**GIVEN TASK:**
Leave out the pictures and copy everything else below exactly.

**GIVEN MATERIAL:**
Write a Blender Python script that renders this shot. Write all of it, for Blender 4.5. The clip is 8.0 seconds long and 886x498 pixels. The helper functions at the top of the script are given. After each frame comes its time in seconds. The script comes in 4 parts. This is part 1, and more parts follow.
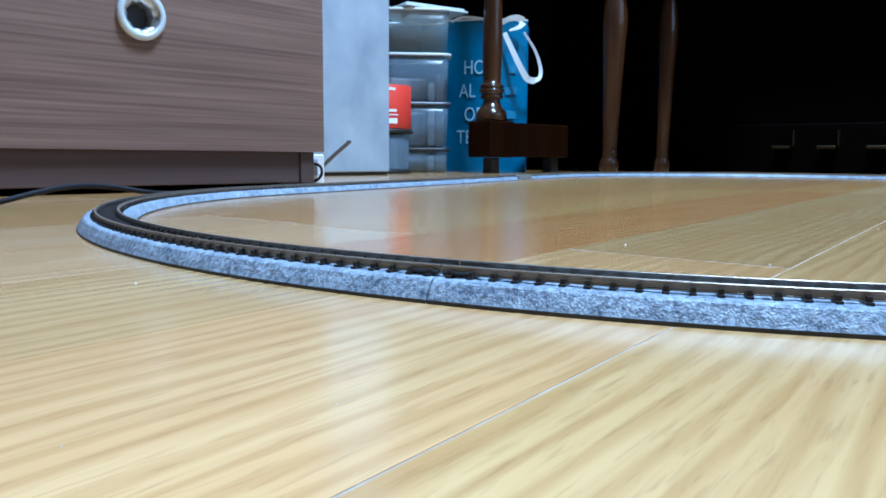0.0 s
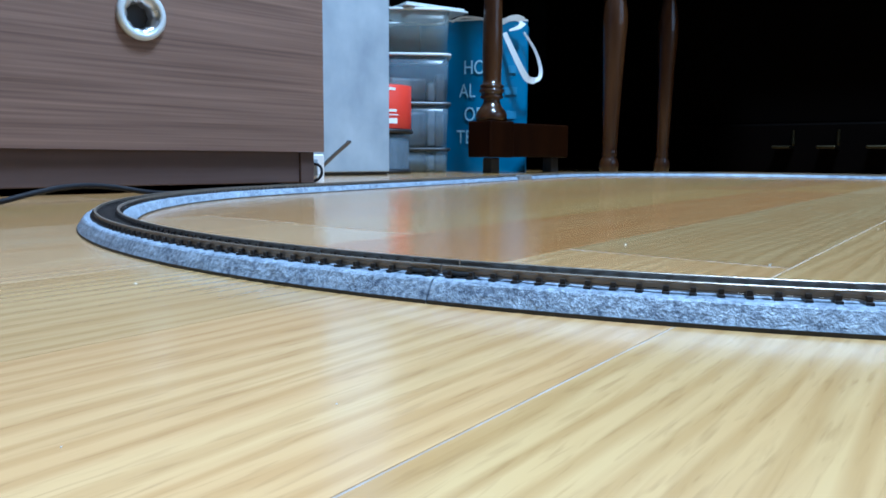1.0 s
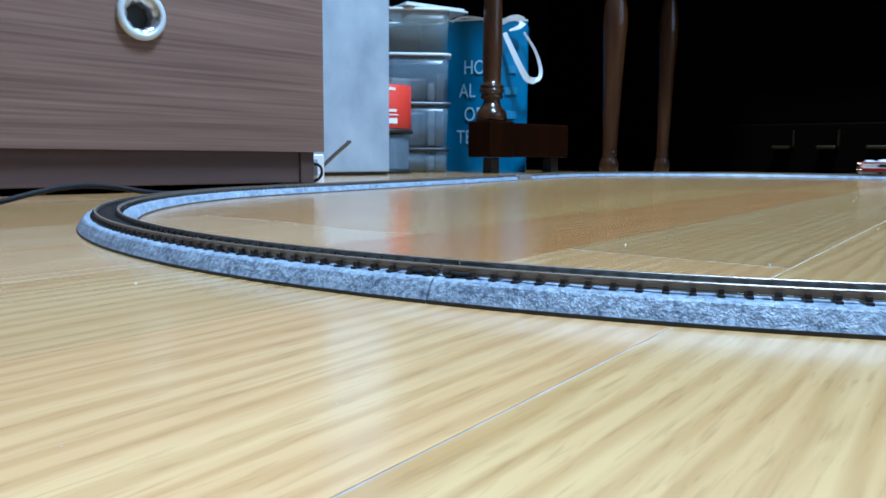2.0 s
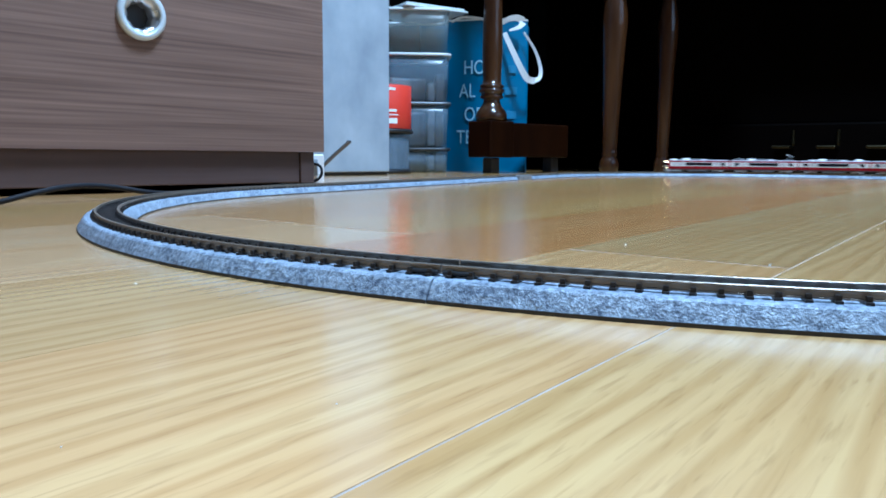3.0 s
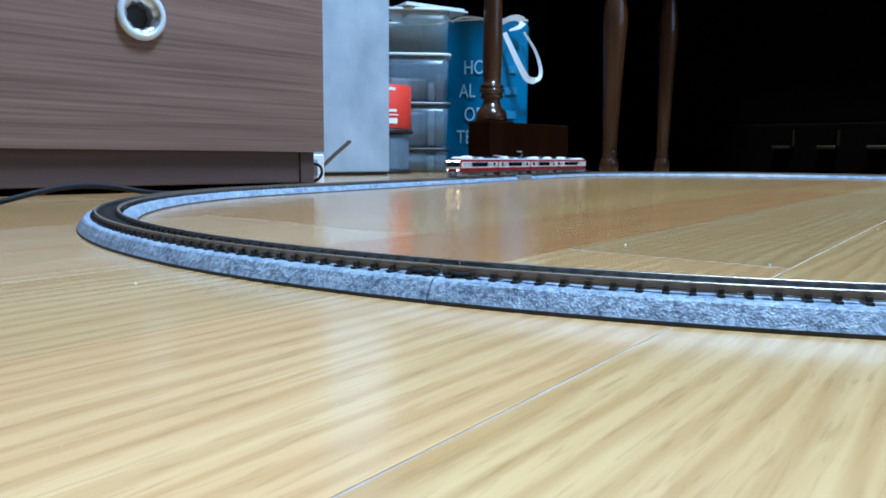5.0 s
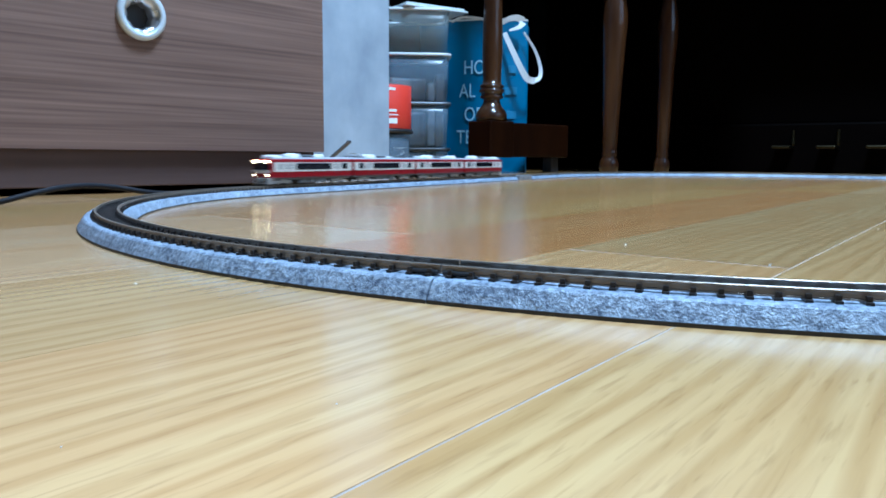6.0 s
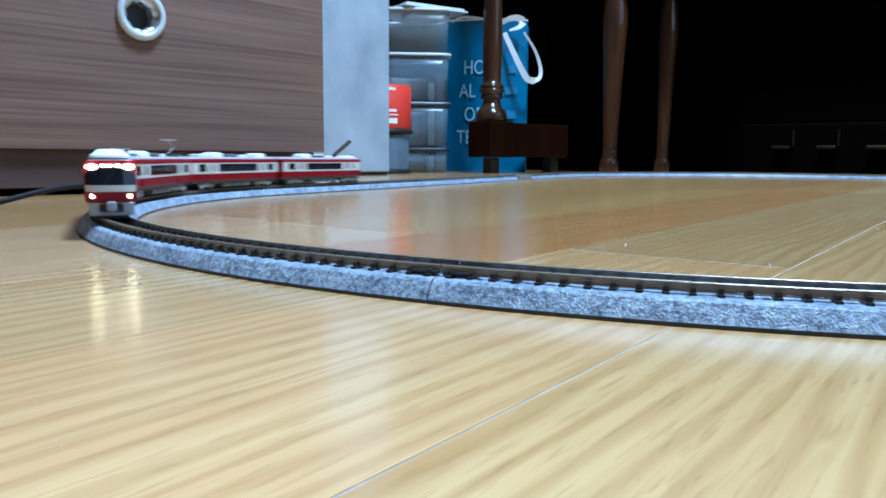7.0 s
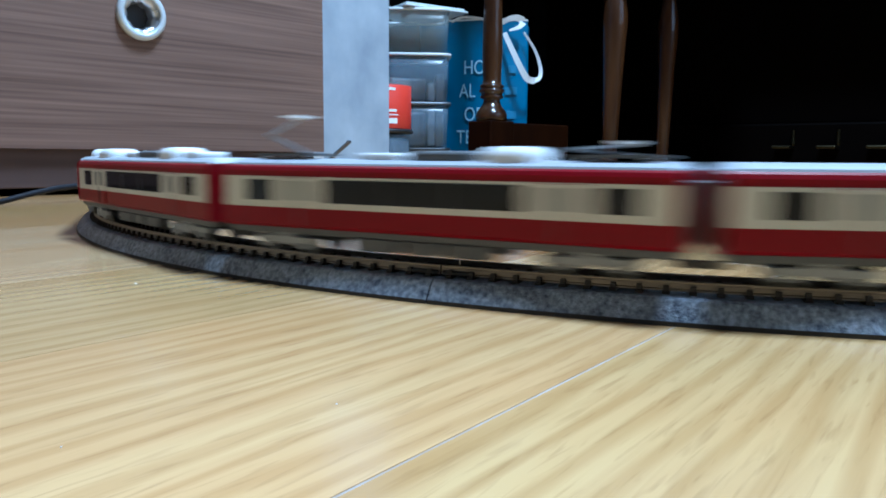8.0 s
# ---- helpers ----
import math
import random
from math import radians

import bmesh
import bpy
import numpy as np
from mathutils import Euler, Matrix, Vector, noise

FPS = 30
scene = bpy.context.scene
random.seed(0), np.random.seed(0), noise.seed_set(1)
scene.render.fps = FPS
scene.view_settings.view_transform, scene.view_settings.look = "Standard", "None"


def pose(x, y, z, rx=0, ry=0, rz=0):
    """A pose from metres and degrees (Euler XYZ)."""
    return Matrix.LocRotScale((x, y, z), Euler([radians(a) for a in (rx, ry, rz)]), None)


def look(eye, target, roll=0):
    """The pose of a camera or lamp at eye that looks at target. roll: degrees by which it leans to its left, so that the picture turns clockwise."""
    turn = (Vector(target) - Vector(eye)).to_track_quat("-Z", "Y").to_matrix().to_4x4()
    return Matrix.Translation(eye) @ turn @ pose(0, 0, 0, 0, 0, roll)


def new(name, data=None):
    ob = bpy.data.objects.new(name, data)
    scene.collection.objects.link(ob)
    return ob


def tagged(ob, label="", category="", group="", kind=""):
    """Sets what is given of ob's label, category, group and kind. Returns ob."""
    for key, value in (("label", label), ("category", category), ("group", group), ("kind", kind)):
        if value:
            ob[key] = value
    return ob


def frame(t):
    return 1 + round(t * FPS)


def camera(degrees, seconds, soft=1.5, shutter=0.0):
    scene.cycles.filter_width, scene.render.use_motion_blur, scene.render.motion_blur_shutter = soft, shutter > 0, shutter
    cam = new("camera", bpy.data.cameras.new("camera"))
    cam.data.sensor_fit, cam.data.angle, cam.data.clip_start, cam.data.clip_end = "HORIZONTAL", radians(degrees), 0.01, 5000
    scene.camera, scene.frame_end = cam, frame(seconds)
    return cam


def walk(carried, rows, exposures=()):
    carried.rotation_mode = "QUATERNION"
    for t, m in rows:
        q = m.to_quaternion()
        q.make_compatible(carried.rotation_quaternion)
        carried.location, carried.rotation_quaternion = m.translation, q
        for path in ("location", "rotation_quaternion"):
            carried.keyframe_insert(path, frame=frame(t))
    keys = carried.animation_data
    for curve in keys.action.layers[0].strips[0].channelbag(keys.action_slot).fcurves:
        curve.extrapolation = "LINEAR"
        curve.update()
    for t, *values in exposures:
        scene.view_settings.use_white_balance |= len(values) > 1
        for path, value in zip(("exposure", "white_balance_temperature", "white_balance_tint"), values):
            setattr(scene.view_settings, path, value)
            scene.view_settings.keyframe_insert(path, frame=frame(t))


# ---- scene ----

**PROBLEM SOLUTION:**
Write a Blender Python script that renders this shot. Write all of it, for Blender 4.5. The clip is 8.0 seconds long and 886x498 pixels. The helper functions at the top of the script are given. After each frame comes its time in seconds. The script comes in 4 parts. This is part 1, and more parts follow.
0.0 s
1.0 s
2.0 s
3.0 s
5.0 s
6.0 s
7.0 s
8.0 s
# ---- helpers ----
import math
import random
from math import radians

import bmesh
import bpy
import numpy as np
from mathutils import Euler, Matrix, Vector, noise

FPS = 30
scene = bpy.context.scene
random.seed(0), np.random.seed(0), noise.seed_set(1)
scene.render.fps = FPS
scene.view_settings.view_transform, scene.view_settings.look = "Standard", "None"


def pose(x, y, z, rx=0, ry=0, rz=0):
    """A pose from metres and degrees (Euler XYZ)."""
    return Matrix.LocRotScale((x, y, z), Euler([radians(a) for a in (rx, ry, rz)]), None)


def look(eye, target, roll=0):
    """The pose of a camera or lamp at eye that looks at target. roll: degrees by which it leans to its left, so that the picture turns clockwise."""
    turn = (Vector(target) - Vector(eye)).to_track_quat("-Z", "Y").to_matrix().to_4x4()
    return Matrix.Translation(eye) @ turn @ pose(0, 0, 0, 0, 0, roll)


def new(name, data=None):
    ob = bpy.data.objects.new(name, data)
    scene.collection.objects.link(ob)
    return ob


def tagged(ob, label="", category="", group="", kind=""):
    """Sets what is given of ob's label, category, group and kind. Returns ob."""
    for key, value in (("label", label), ("category", category), ("group", group), ("kind", kind)):
        if value:
            ob[key] = value
    return ob


def frame(t):
    return 1 + round(t * FPS)


def camera(degrees, seconds, soft=1.5, shutter=0.0):
    scene.cycles.filter_width, scene.render.use_motion_blur, scene.render.motion_blur_shutter = soft, shutter > 0, shutter
    cam = new("camera", bpy.data.cameras.new("camera"))
    cam.data.sensor_fit, cam.data.angle, cam.data.clip_start, cam.data.clip_end = "HORIZONTAL", radians(degrees), 0.01, 5000
    scene.camera, scene.frame_end = cam, frame(seconds)
    return cam


def walk(carried, rows, exposures=()):
    carried.rotation_mode = "QUATERNION"
    for t, m in rows:
        q = m.to_quaternion()
        q.make_compatible(carried.rotation_quaternion)
        carried.location, carried.rotation_quaternion = m.translation, q
        for path in ("location", "rotation_quaternion"):
            carried.keyframe_insert(path, frame=frame(t))
    keys = carried.animation_data
    for curve in keys.action.layers[0].strips[0].channelbag(keys.action_slot).fcurves:
        curve.extrapolation = "LINEAR"
        curve.update()
    for t, *values in exposures:
        scene.view_settings.use_white_balance |= len(values) > 1
        for path, value in zip(("exposure", "white_balance_temperature", "white_balance_tint"), values):
            setattr(scene.view_settings, path, value)
            scene.view_settings.keyframe_insert(path, frame=frame(t))


# ---- scene ----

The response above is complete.